**EXERCISE GOAL:**
Each record that follows should be repeated exactly, minus any images.

**DATA EXCERPTS:**
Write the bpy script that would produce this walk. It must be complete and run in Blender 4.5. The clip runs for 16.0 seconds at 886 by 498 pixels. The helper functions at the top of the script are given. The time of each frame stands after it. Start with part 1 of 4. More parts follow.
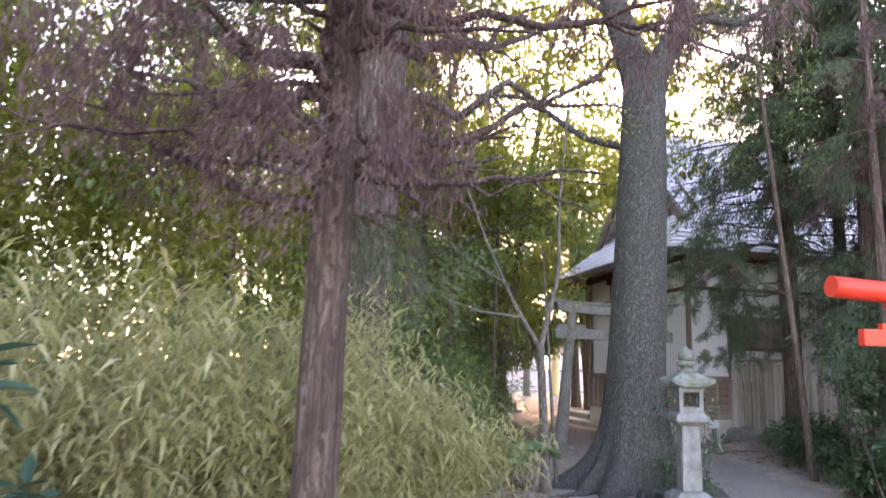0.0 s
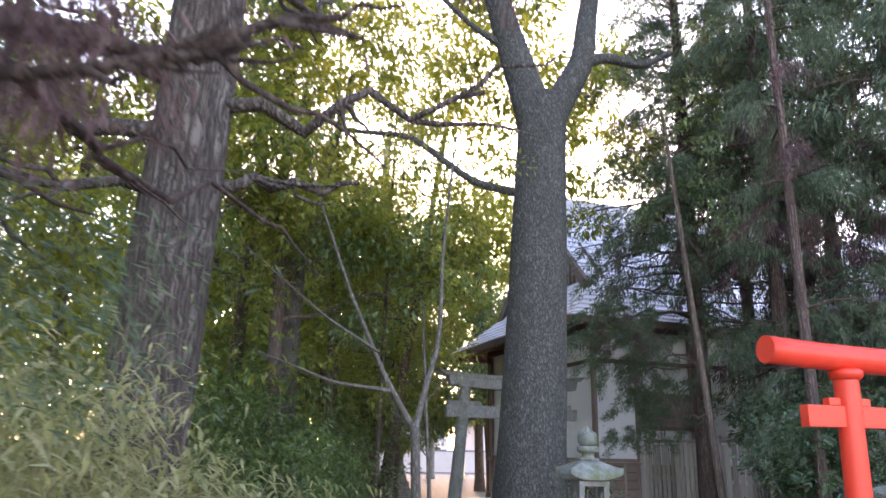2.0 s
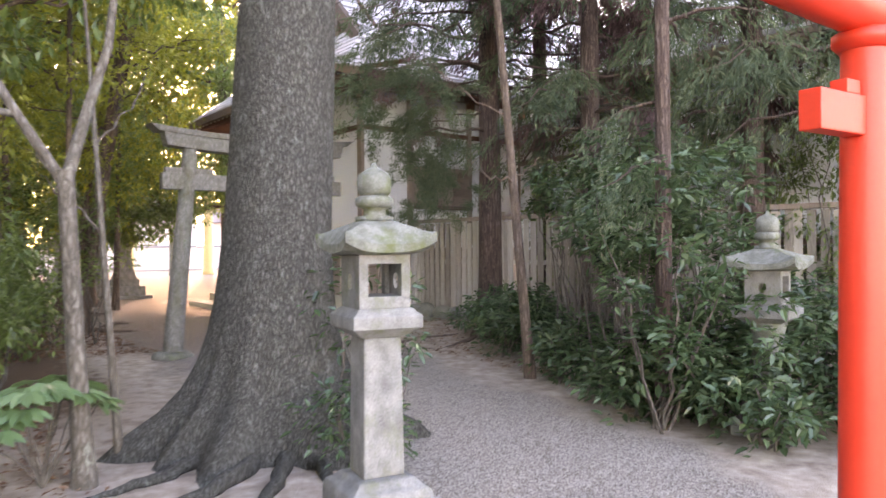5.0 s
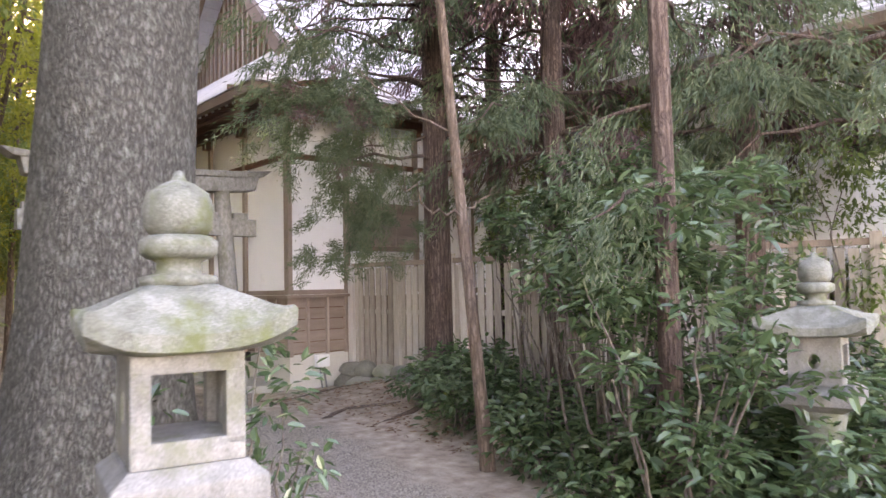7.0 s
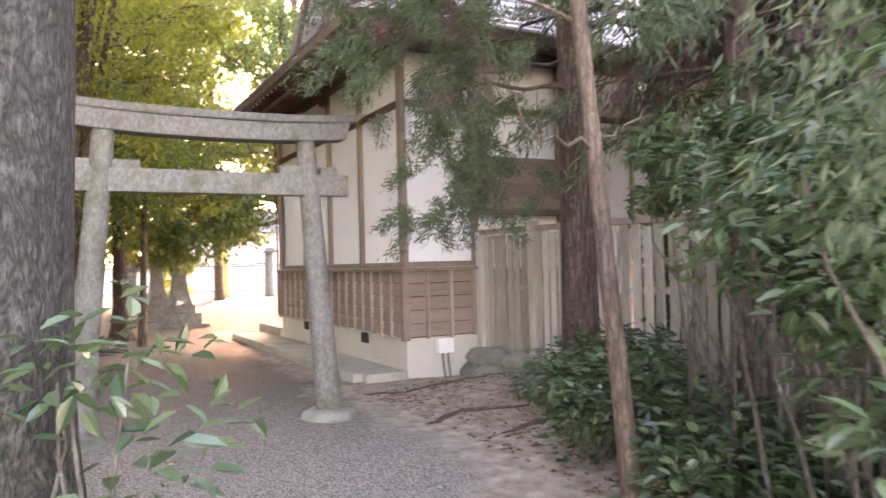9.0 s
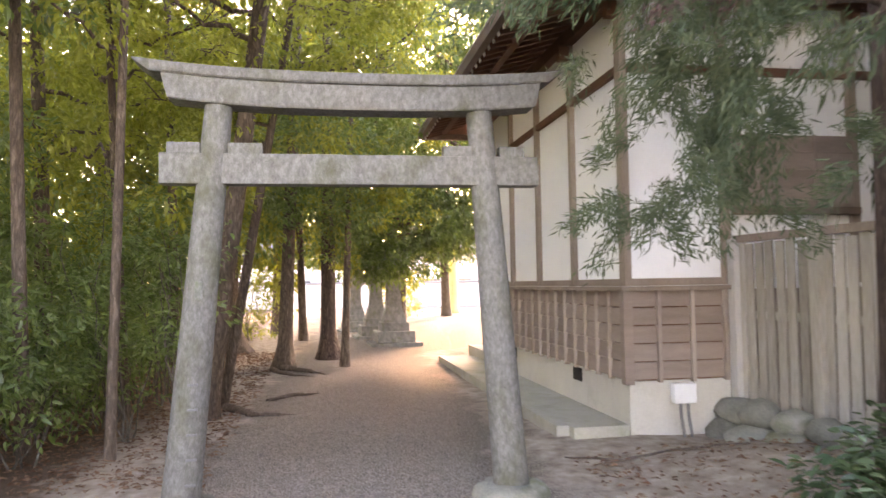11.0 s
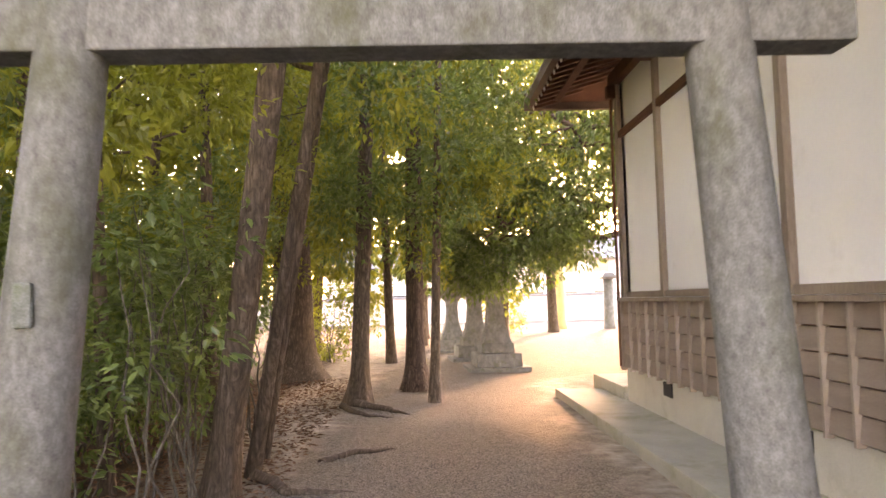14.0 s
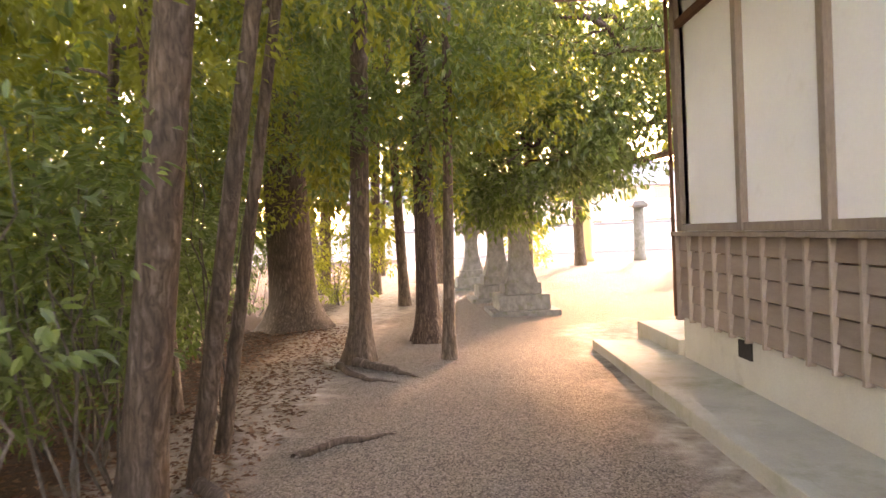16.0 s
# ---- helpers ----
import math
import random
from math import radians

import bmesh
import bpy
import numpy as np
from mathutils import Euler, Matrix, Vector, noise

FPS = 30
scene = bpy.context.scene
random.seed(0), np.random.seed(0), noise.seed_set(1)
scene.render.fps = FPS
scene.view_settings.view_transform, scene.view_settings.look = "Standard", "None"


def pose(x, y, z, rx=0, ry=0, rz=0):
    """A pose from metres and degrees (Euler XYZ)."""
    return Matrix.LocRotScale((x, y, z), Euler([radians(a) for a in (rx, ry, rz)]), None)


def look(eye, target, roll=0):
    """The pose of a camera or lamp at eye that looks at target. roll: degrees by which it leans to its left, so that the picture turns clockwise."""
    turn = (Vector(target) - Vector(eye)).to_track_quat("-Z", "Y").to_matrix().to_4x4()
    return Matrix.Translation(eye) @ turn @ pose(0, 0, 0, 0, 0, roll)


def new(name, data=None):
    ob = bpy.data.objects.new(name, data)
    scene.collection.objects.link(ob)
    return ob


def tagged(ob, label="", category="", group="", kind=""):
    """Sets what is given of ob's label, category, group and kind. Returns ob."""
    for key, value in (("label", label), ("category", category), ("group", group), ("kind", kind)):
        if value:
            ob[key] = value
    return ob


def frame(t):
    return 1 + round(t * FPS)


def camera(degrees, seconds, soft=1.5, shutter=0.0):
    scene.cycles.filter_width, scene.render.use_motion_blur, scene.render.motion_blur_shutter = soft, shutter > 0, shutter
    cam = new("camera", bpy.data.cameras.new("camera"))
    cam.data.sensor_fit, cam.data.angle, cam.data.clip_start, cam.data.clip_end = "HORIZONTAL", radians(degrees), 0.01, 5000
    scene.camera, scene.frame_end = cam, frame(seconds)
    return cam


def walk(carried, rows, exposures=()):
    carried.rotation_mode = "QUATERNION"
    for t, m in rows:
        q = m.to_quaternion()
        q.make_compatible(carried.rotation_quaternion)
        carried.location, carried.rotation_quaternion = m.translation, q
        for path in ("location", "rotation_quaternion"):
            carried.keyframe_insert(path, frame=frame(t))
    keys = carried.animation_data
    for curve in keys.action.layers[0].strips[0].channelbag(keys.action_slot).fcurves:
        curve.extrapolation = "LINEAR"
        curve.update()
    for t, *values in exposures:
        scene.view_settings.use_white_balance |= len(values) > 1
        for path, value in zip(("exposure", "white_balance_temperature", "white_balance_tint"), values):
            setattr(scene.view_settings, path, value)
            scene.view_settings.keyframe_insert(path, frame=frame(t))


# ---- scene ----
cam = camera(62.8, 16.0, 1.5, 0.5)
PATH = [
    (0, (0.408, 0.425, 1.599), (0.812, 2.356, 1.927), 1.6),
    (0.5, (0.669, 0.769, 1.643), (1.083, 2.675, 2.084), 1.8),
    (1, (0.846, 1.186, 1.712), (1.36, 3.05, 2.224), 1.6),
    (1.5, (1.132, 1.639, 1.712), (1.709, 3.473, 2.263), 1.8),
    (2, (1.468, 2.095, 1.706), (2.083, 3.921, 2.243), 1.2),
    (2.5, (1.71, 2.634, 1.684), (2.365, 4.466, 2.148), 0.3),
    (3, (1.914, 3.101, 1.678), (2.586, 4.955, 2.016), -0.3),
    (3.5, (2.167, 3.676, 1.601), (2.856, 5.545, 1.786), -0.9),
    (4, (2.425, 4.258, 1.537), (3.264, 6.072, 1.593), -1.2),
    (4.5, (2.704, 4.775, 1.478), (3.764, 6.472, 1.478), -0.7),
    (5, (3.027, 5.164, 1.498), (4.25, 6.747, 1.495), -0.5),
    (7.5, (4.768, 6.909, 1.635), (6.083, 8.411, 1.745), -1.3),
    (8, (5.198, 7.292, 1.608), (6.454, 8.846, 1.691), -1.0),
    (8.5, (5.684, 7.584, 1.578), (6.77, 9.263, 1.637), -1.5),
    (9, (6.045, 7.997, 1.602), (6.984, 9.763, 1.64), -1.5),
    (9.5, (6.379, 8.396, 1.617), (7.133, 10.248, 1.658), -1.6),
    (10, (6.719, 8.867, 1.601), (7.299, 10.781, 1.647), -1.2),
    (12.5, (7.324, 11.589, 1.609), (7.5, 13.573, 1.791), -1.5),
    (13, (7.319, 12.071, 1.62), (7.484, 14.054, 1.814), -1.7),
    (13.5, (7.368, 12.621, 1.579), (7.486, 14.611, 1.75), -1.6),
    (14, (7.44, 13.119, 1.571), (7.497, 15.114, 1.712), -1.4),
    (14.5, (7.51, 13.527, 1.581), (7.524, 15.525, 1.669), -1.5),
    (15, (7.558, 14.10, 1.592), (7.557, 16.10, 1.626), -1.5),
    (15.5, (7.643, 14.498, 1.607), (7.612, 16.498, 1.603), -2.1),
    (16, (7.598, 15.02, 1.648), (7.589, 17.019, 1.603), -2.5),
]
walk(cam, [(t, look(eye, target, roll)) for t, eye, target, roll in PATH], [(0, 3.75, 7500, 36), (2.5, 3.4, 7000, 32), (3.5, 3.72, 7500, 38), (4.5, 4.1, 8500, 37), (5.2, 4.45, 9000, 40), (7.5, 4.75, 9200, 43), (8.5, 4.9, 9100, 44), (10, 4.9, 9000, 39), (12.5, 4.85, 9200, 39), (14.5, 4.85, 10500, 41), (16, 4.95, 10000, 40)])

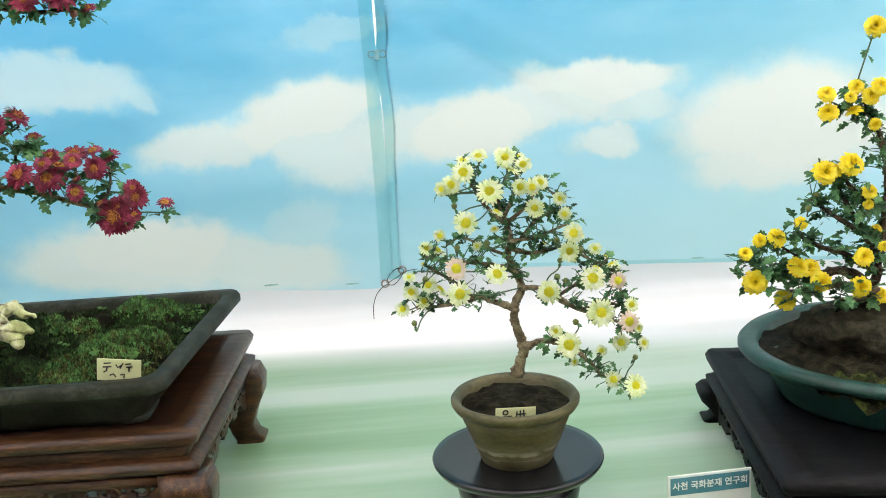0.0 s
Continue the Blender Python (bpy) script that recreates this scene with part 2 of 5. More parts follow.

**ANSWER TO THE PROBLEM:**
Write the bpy script that would produce this walk. It must be complete and run in Blender 4.5. The clip runs for 16.0 seconds at 886 by 498 pixels. The helper functions at the top of the script are given. The time of each frame stands after it. Start with part 1 of 4. More parts follow.
0.0 s
2.0 s
5.0 s
7.0 s
9.0 s
11.0 s
14.0 s
16.0 s
# ---- helpers ----
import math
import random
from math import radians

import bmesh
import bpy
import numpy as np
from mathutils import Euler, Matrix, Vector, noise

FPS = 30
scene = bpy.context.scene
random.seed(0), np.random.seed(0), noise.seed_set(1)
scene.render.fps = FPS
scene.view_settings.view_transform, scene.view_settings.look = "Standard", "None"


def pose(x, y, z, rx=0, ry=0, rz=0):
    """A pose from metres and degrees (Euler XYZ)."""
    return Matrix.LocRotScale((x, y, z), Euler([radians(a) for a in (rx, ry, rz)]), None)


def look(eye, target, roll=0):
    """The pose of a camera or lamp at eye that looks at target. roll: degrees by which it leans to its left, so that the picture turns clockwise."""
    turn = (Vector(target) - Vector(eye)).to_track_quat("-Z", "Y").to_matrix().to_4x4()
    return Matrix.Translation(eye) @ turn @ pose(0, 0, 0, 0, 0, roll)


def new(name, data=None):
    ob = bpy.data.objects.new(name, data)
    scene.collection.objects.link(ob)
    return ob


def tagged(ob, label="", category="", group="", kind=""):
    """Sets what is given of ob's label, category, group and kind. Returns ob."""
    for key, value in (("label", label), ("category", category), ("group", group), ("kind", kind)):
        if value:
            ob[key] = value
    return ob


def frame(t):
    return 1 + round(t * FPS)


def camera(degrees, seconds, soft=1.5, shutter=0.0):
    scene.cycles.filter_width, scene.render.use_motion_blur, scene.render.motion_blur_shutter = soft, shutter > 0, shutter
    cam = new("camera", bpy.data.cameras.new("camera"))
    cam.data.sensor_fit, cam.data.angle, cam.data.clip_start, cam.data.clip_end = "HORIZONTAL", radians(degrees), 0.01, 5000
    scene.camera, scene.frame_end = cam, frame(seconds)
    return cam


def walk(carried, rows, exposures=()):
    carried.rotation_mode = "QUATERNION"
    for t, m in rows:
        q = m.to_quaternion()
        q.make_compatible(carried.rotation_quaternion)
        carried.location, carried.rotation_quaternion = m.translation, q
        for path in ("location", "rotation_quaternion"):
            carried.keyframe_insert(path, frame=frame(t))
    keys = carried.animation_data
    for curve in keys.action.layers[0].strips[0].channelbag(keys.action_slot).fcurves:
        curve.extrapolation = "LINEAR"
        curve.update()
    for t, *values in exposures:
        scene.view_settings.use_white_balance |= len(values) > 1
        for path, value in zip(("exposure", "white_balance_temperature", "white_balance_tint"), values):
            setattr(scene.view_settings, path, value)
            scene.view_settings.keyframe_insert(path, frame=frame(t))


# ---- scene ----
cam = camera(62.8, 16.0, 1.5, 0.5)
PATH = [
    (0, (0.408, 0.425, 1.599), (0.812, 2.356, 1.927), 1.6),
    (0.5, (0.669, 0.769, 1.643), (1.083, 2.675, 2.084), 1.8),
    (1, (0.846, 1.186, 1.712), (1.36, 3.05, 2.224), 1.6),
    (1.5, (1.132, 1.639, 1.712), (1.709, 3.473, 2.263), 1.8),
    (2, (1.468, 2.095, 1.706), (2.083, 3.921, 2.243), 1.2),
    (2.5, (1.71, 2.634, 1.684), (2.365, 4.466, 2.148), 0.3),
    (3, (1.914, 3.101, 1.678), (2.586, 4.955, 2.016), -0.3),
    (3.5, (2.167, 3.676, 1.601), (2.856, 5.545, 1.786), -0.9),
    (4, (2.425, 4.258, 1.537), (3.264, 6.072, 1.593), -1.2),
    (4.5, (2.704, 4.775, 1.478), (3.764, 6.472, 1.478), -0.7),
    (5, (3.027, 5.164, 1.498), (4.25, 6.747, 1.495), -0.5),
    (7.5, (4.768, 6.909, 1.635), (6.083, 8.411, 1.745), -1.3),
    (8, (5.198, 7.292, 1.608), (6.454, 8.846, 1.691), -1.0),
    (8.5, (5.684, 7.584, 1.578), (6.77, 9.263, 1.637), -1.5),
    (9, (6.045, 7.997, 1.602), (6.984, 9.763, 1.64), -1.5),
    (9.5, (6.379, 8.396, 1.617), (7.133, 10.248, 1.658), -1.6),
    (10, (6.719, 8.867, 1.601), (7.299, 10.781, 1.647), -1.2),
    (12.5, (7.324, 11.589, 1.609), (7.5, 13.573, 1.791), -1.5),
    (13, (7.319, 12.071, 1.62), (7.484, 14.054, 1.814), -1.7),
    (13.5, (7.368, 12.621, 1.579), (7.486, 14.611, 1.75), -1.6),
    (14, (7.44, 13.119, 1.571), (7.497, 15.114, 1.712), -1.4),
    (14.5, (7.51, 13.527, 1.581), (7.524, 15.525, 1.669), -1.5),
    (15, (7.558, 14.10, 1.592), (7.557, 16.10, 1.626), -1.5),
    (15.5, (7.643, 14.498, 1.607), (7.612, 16.498, 1.603), -2.1),
    (16, (7.598, 15.02, 1.648), (7.589, 17.019, 1.603), -2.5),
]
walk(cam, [(t, look(eye, target, roll)) for t, eye, target, roll in PATH], [(0, 3.75, 7500, 36), (2.5, 3.4, 7000, 32), (3.5, 3.72, 7500, 38), (4.5, 4.1, 8500, 37), (5.2, 4.45, 9000, 40), (7.5, 4.75, 9200, 43), (8.5, 4.9, 9100, 44), (10, 4.9, 9000, 39), (12.5, 4.85, 9200, 39), (14.5, 4.85, 10500, 41), (16, 4.95, 10000, 40)])

0.0 s
Continue the Blender Python (bpy) script that recreates this scene with part 2 of 5. More parts follow.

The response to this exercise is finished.